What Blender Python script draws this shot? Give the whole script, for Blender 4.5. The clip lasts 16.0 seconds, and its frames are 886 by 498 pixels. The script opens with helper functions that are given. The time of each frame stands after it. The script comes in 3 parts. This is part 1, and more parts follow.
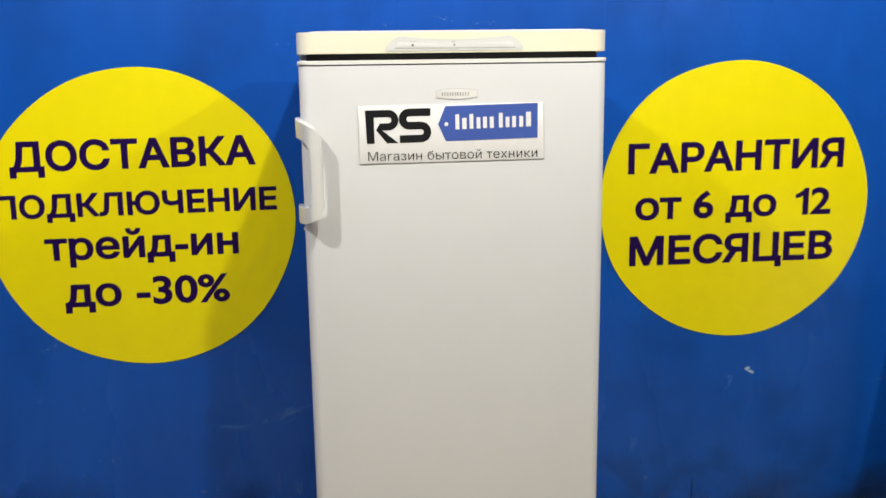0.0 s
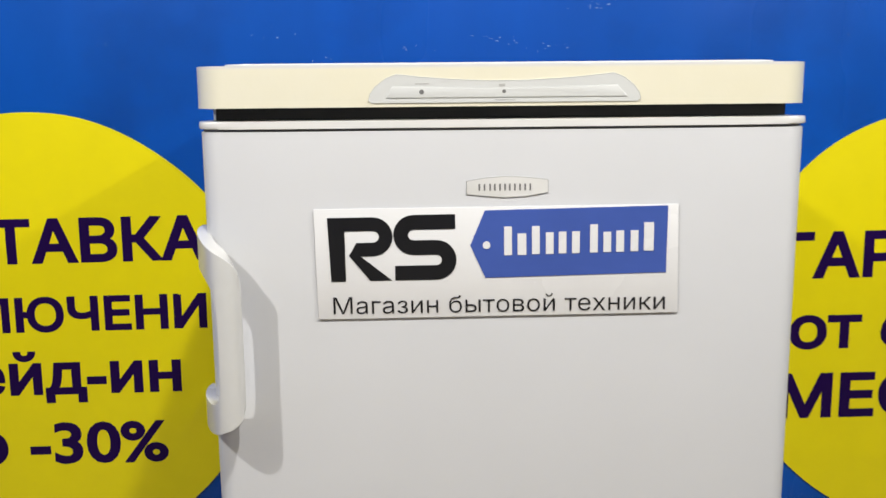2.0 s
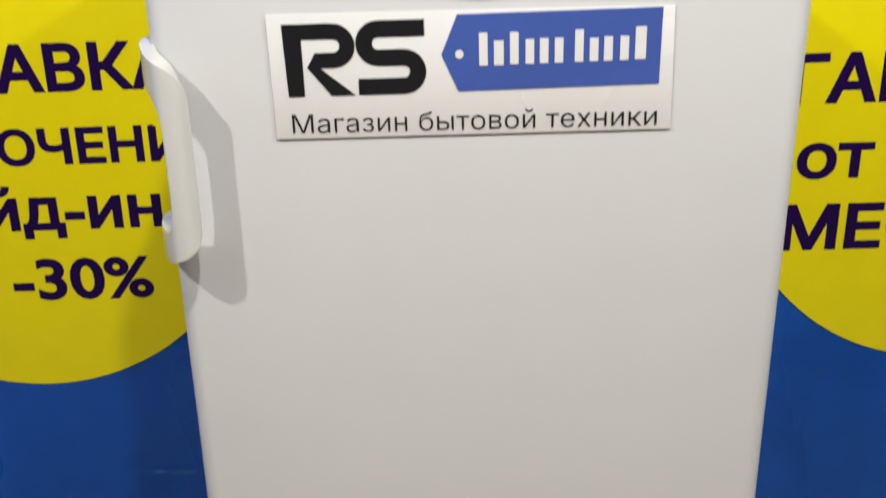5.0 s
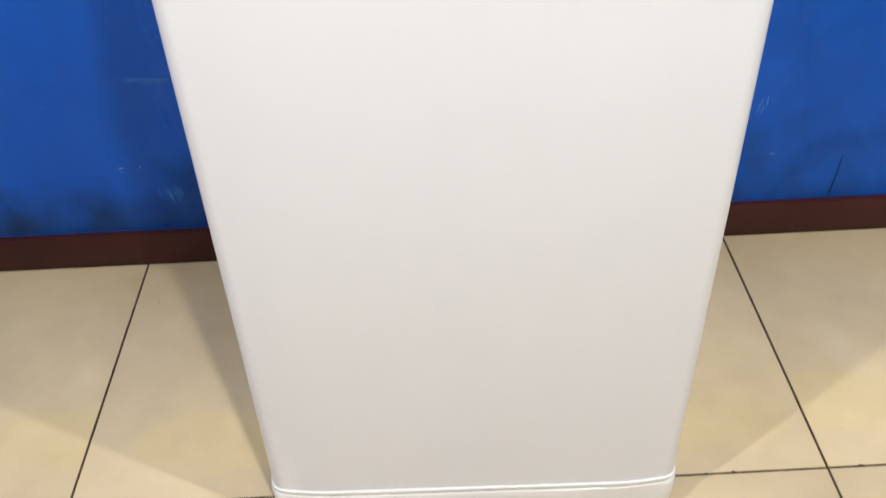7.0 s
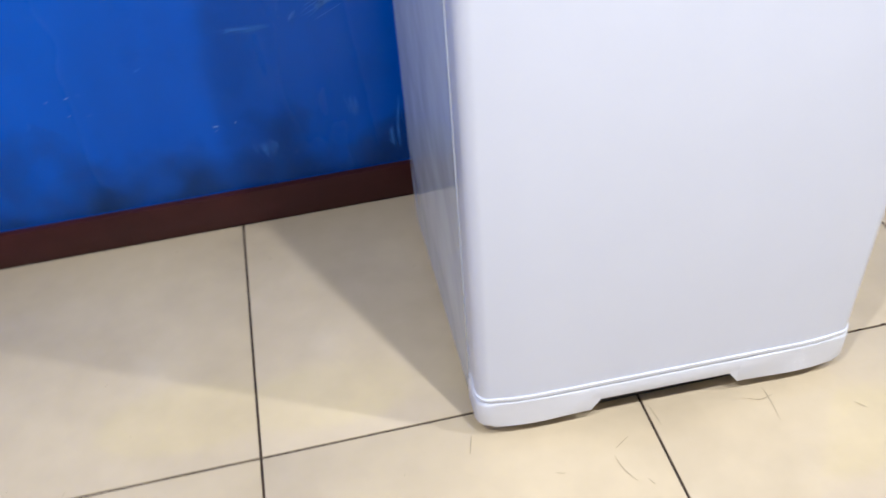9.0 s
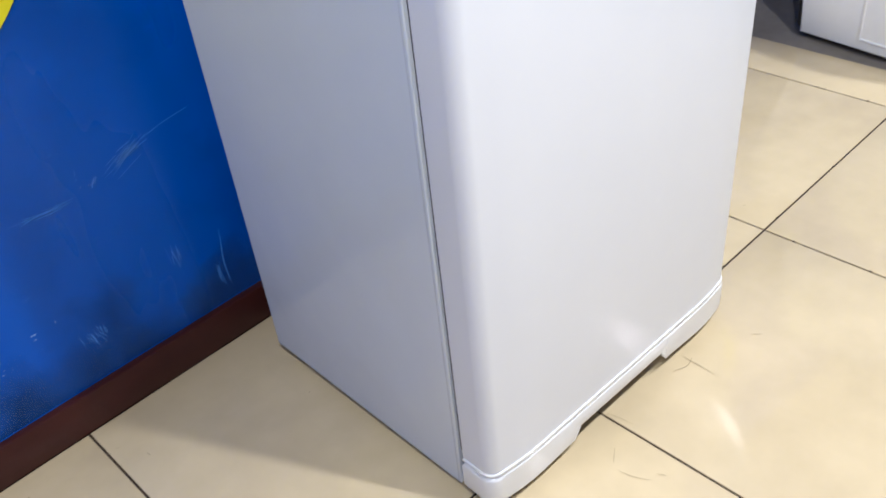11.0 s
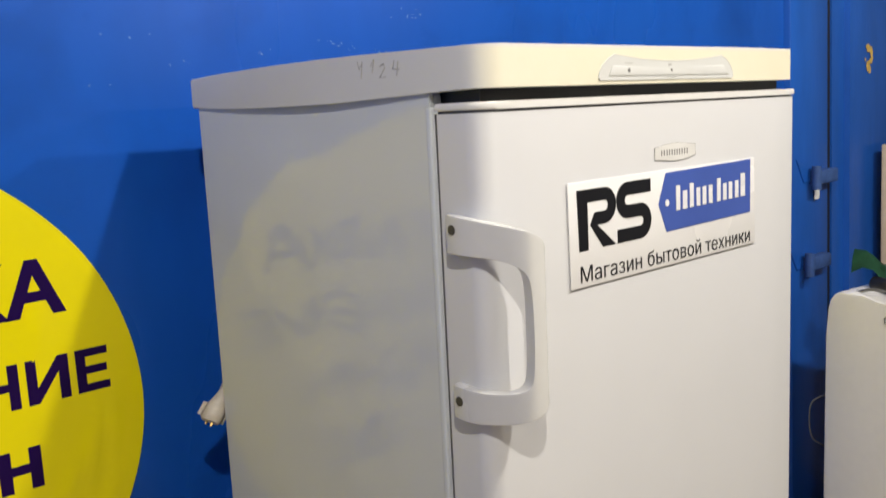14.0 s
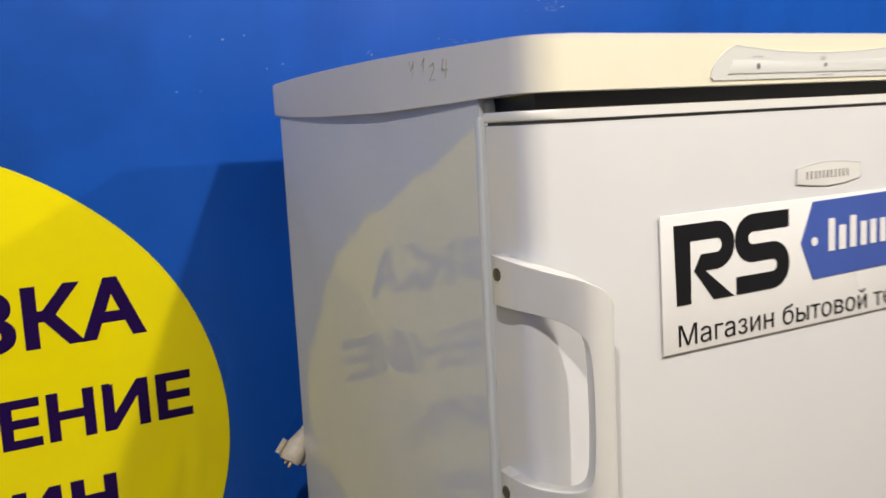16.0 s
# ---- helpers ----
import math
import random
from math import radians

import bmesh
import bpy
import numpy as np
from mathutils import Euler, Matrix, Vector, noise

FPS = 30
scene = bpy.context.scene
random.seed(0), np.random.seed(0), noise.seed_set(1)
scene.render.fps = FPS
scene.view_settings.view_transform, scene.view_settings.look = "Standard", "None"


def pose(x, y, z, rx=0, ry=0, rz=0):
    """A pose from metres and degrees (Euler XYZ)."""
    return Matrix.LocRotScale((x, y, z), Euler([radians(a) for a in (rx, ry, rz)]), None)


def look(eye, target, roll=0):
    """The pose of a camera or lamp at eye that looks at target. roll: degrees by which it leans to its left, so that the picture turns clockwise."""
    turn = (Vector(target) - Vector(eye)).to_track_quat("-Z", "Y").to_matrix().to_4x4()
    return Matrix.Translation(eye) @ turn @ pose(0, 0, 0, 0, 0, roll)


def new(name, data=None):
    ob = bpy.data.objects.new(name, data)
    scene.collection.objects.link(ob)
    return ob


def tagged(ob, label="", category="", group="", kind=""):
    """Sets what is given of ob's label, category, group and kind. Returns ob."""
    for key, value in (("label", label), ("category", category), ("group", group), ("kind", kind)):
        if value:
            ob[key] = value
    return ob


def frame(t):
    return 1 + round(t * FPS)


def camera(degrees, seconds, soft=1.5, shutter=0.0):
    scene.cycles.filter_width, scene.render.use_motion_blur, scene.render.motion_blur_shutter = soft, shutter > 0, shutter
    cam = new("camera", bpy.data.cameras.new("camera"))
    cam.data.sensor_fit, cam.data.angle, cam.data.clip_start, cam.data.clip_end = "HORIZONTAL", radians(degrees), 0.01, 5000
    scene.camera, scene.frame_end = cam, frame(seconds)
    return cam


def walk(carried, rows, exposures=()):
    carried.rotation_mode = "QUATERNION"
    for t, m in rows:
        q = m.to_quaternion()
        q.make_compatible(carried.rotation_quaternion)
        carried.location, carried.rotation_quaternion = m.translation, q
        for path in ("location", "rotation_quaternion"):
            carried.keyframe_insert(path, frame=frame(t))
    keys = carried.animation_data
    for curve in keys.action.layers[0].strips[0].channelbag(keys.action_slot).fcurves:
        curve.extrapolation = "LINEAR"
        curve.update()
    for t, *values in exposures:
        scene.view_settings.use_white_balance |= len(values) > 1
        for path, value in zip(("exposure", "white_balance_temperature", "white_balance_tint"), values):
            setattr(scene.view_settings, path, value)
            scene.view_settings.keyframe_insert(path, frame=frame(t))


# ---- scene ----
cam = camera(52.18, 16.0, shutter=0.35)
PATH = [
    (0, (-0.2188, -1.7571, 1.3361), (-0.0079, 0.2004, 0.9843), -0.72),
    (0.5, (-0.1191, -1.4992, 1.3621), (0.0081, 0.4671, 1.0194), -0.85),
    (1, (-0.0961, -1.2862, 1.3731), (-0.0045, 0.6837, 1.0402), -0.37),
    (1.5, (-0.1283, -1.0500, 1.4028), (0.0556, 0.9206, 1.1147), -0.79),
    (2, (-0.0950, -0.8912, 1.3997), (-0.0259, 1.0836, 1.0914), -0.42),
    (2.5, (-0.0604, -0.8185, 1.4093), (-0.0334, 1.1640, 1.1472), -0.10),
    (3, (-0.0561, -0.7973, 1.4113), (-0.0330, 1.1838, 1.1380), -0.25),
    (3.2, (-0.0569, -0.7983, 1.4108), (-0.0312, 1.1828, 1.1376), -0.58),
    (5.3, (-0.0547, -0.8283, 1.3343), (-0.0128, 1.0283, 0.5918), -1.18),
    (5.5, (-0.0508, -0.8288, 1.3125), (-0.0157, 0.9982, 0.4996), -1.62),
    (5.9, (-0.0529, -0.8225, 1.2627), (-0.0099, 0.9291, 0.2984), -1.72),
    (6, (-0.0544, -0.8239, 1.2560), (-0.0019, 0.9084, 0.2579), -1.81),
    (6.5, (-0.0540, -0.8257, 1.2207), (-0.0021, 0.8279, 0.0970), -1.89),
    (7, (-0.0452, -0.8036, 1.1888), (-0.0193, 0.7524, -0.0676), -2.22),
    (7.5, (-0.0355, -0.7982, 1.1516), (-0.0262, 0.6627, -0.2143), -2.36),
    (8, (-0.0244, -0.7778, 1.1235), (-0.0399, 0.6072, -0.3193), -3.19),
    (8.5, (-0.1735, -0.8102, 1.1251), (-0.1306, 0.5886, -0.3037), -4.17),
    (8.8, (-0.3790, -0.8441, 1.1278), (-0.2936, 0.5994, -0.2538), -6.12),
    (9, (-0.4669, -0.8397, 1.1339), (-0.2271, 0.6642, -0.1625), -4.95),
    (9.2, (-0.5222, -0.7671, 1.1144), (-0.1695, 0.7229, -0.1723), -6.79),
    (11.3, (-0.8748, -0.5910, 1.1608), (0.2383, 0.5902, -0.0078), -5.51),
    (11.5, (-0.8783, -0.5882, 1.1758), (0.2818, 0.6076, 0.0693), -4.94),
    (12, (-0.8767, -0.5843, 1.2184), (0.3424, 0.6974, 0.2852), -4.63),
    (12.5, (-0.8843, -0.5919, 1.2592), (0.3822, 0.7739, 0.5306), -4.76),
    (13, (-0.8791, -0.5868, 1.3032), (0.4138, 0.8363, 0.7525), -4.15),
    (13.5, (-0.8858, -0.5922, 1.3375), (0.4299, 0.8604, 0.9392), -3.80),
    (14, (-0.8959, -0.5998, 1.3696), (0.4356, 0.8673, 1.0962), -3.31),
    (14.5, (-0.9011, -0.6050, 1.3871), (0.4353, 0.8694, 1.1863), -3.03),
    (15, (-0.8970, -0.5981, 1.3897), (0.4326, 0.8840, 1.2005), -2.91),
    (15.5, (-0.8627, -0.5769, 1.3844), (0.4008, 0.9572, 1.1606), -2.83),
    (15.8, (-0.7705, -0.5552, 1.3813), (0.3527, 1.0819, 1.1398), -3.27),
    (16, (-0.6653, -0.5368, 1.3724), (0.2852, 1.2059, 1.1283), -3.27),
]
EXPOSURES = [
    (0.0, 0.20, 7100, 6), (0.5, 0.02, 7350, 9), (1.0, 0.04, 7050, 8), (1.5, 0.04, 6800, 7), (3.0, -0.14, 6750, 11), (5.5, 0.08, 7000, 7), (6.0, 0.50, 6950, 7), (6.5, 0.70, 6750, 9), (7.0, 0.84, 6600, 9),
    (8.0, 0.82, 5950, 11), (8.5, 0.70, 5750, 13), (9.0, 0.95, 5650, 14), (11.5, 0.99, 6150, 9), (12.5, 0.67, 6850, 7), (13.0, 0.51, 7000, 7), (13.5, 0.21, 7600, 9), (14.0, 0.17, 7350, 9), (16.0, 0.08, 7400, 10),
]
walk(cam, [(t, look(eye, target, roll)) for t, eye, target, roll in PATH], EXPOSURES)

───

Every line of text is to be repeated exactly; pictures are left out.

What Blender Python script draws this shot? Give the whole script, for Blender 4.5. The clip lasts 16.0 seconds, and its frames are 886 by 498 pixels. The script opens with helper functions that are given. The time of each frame stands after it. The script comes in 3 parts. This is part 1, and more parts follow.
0.0 s
2.0 s
5.0 s
7.0 s
9.0 s
11.0 s
14.0 s
16.0 s
# ---- helpers ----
import math
import random
from math import radians

import bmesh
import bpy
import numpy as np
from mathutils import Euler, Matrix, Vector, noise

FPS = 30
scene = bpy.context.scene
random.seed(0), np.random.seed(0), noise.seed_set(1)
scene.render.fps = FPS
scene.view_settings.view_transform, scene.view_settings.look = "Standard", "None"


def pose(x, y, z, rx=0, ry=0, rz=0):
    """A pose from metres and degrees (Euler XYZ)."""
    return Matrix.LocRotScale((x, y, z), Euler([radians(a) for a in (rx, ry, rz)]), None)


def look(eye, target, roll=0):
    """The pose of a camera or lamp at eye that looks at target. roll: degrees by which it leans to its left, so that the picture turns clockwise."""
    turn = (Vector(target) - Vector(eye)).to_track_quat("-Z", "Y").to_matrix().to_4x4()
    return Matrix.Translation(eye) @ turn @ pose(0, 0, 0, 0, 0, roll)


def new(name, data=None):
    ob = bpy.data.objects.new(name, data)
    scene.collection.objects.link(ob)
    return ob


def tagged(ob, label="", category="", group="", kind=""):
    """Sets what is given of ob's label, category, group and kind. Returns ob."""
    for key, value in (("label", label), ("category", category), ("group", group), ("kind", kind)):
        if value:
            ob[key] = value
    return ob


def frame(t):
    return 1 + round(t * FPS)


def camera(degrees, seconds, soft=1.5, shutter=0.0):
    scene.cycles.filter_width, scene.render.use_motion_blur, scene.render.motion_blur_shutter = soft, shutter > 0, shutter
    cam = new("camera", bpy.data.cameras.new("camera"))
    cam.data.sensor_fit, cam.data.angle, cam.data.clip_start, cam.data.clip_end = "HORIZONTAL", radians(degrees), 0.01, 5000
    scene.camera, scene.frame_end = cam, frame(seconds)
    return cam


def walk(carried, rows, exposures=()):
    carried.rotation_mode = "QUATERNION"
    for t, m in rows:
        q = m.to_quaternion()
        q.make_compatible(carried.rotation_quaternion)
        carried.location, carried.rotation_quaternion = m.translation, q
        for path in ("location", "rotation_quaternion"):
            carried.keyframe_insert(path, frame=frame(t))
    keys = carried.animation_data
    for curve in keys.action.layers[0].strips[0].channelbag(keys.action_slot).fcurves:
        curve.extrapolation = "LINEAR"
        curve.update()
    for t, *values in exposures:
        scene.view_settings.use_white_balance |= len(values) > 1
        for path, value in zip(("exposure", "white_balance_temperature", "white_balance_tint"), values):
            setattr(scene.view_settings, path, value)
            scene.view_settings.keyframe_insert(path, frame=frame(t))


# ---- scene ----
cam = camera(52.18, 16.0, shutter=0.35)
PATH = [
    (0, (-0.2188, -1.7571, 1.3361), (-0.0079, 0.2004, 0.9843), -0.72),
    (0.5, (-0.1191, -1.4992, 1.3621), (0.0081, 0.4671, 1.0194), -0.85),
    (1, (-0.0961, -1.2862, 1.3731), (-0.0045, 0.6837, 1.0402), -0.37),
    (1.5, (-0.1283, -1.0500, 1.4028), (0.0556, 0.9206, 1.1147), -0.79),
    (2, (-0.0950, -0.8912, 1.3997), (-0.0259, 1.0836, 1.0914), -0.42),
    (2.5, (-0.0604, -0.8185, 1.4093), (-0.0334, 1.1640, 1.1472), -0.10),
    (3, (-0.0561, -0.7973, 1.4113), (-0.0330, 1.1838, 1.1380), -0.25),
    (3.2, (-0.0569, -0.7983, 1.4108), (-0.0312, 1.1828, 1.1376), -0.58),
    (5.3, (-0.0547, -0.8283, 1.3343), (-0.0128, 1.0283, 0.5918), -1.18),
    (5.5, (-0.0508, -0.8288, 1.3125), (-0.0157, 0.9982, 0.4996), -1.62),
    (5.9, (-0.0529, -0.8225, 1.2627), (-0.0099, 0.9291, 0.2984), -1.72),
    (6, (-0.0544, -0.8239, 1.2560), (-0.0019, 0.9084, 0.2579), -1.81),
    (6.5, (-0.0540, -0.8257, 1.2207), (-0.0021, 0.8279, 0.0970), -1.89),
    (7, (-0.0452, -0.8036, 1.1888), (-0.0193, 0.7524, -0.0676), -2.22),
    (7.5, (-0.0355, -0.7982, 1.1516), (-0.0262, 0.6627, -0.2143), -2.36),
    (8, (-0.0244, -0.7778, 1.1235), (-0.0399, 0.6072, -0.3193), -3.19),
    (8.5, (-0.1735, -0.8102, 1.1251), (-0.1306, 0.5886, -0.3037), -4.17),
    (8.8, (-0.3790, -0.8441, 1.1278), (-0.2936, 0.5994, -0.2538), -6.12),
    (9, (-0.4669, -0.8397, 1.1339), (-0.2271, 0.6642, -0.1625), -4.95),
    (9.2, (-0.5222, -0.7671, 1.1144), (-0.1695, 0.7229, -0.1723), -6.79),
    (11.3, (-0.8748, -0.5910, 1.1608), (0.2383, 0.5902, -0.0078), -5.51),
    (11.5, (-0.8783, -0.5882, 1.1758), (0.2818, 0.6076, 0.0693), -4.94),
    (12, (-0.8767, -0.5843, 1.2184), (0.3424, 0.6974, 0.2852), -4.63),
    (12.5, (-0.8843, -0.5919, 1.2592), (0.3822, 0.7739, 0.5306), -4.76),
    (13, (-0.8791, -0.5868, 1.3032), (0.4138, 0.8363, 0.7525), -4.15),
    (13.5, (-0.8858, -0.5922, 1.3375), (0.4299, 0.8604, 0.9392), -3.80),
    (14, (-0.8959, -0.5998, 1.3696), (0.4356, 0.8673, 1.0962), -3.31),
    (14.5, (-0.9011, -0.6050, 1.3871), (0.4353, 0.8694, 1.1863), -3.03),
    (15, (-0.8970, -0.5981, 1.3897), (0.4326, 0.8840, 1.2005), -2.91),
    (15.5, (-0.8627, -0.5769, 1.3844), (0.4008, 0.9572, 1.1606), -2.83),
    (15.8, (-0.7705, -0.5552, 1.3813), (0.3527, 1.0819, 1.1398), -3.27),
    (16, (-0.6653, -0.5368, 1.3724), (0.2852, 1.2059, 1.1283), -3.27),
]
EXPOSURES = [
    (0.0, 0.20, 7100, 6), (0.5, 0.02, 7350, 9), (1.0, 0.04, 7050, 8), (1.5, 0.04, 6800, 7), (3.0, -0.14, 6750, 11), (5.5, 0.08, 7000, 7), (6.0, 0.50, 6950, 7), (6.5, 0.70, 6750, 9), (7.0, 0.84, 6600, 9),
    (8.0, 0.82, 5950, 11), (8.5, 0.70, 5750, 13), (9.0, 0.95, 5650, 14), (11.5, 0.99, 6150, 9), (12.5, 0.67, 6850, 7), (13.0, 0.51, 7000, 7), (13.5, 0.21, 7600, 9), (14.0, 0.17, 7350, 9), (16.0, 0.08, 7400, 10),
]
walk(cam, [(t, look(eye, target, roll)) for t, eye, target, roll in PATH], EXPOSURES)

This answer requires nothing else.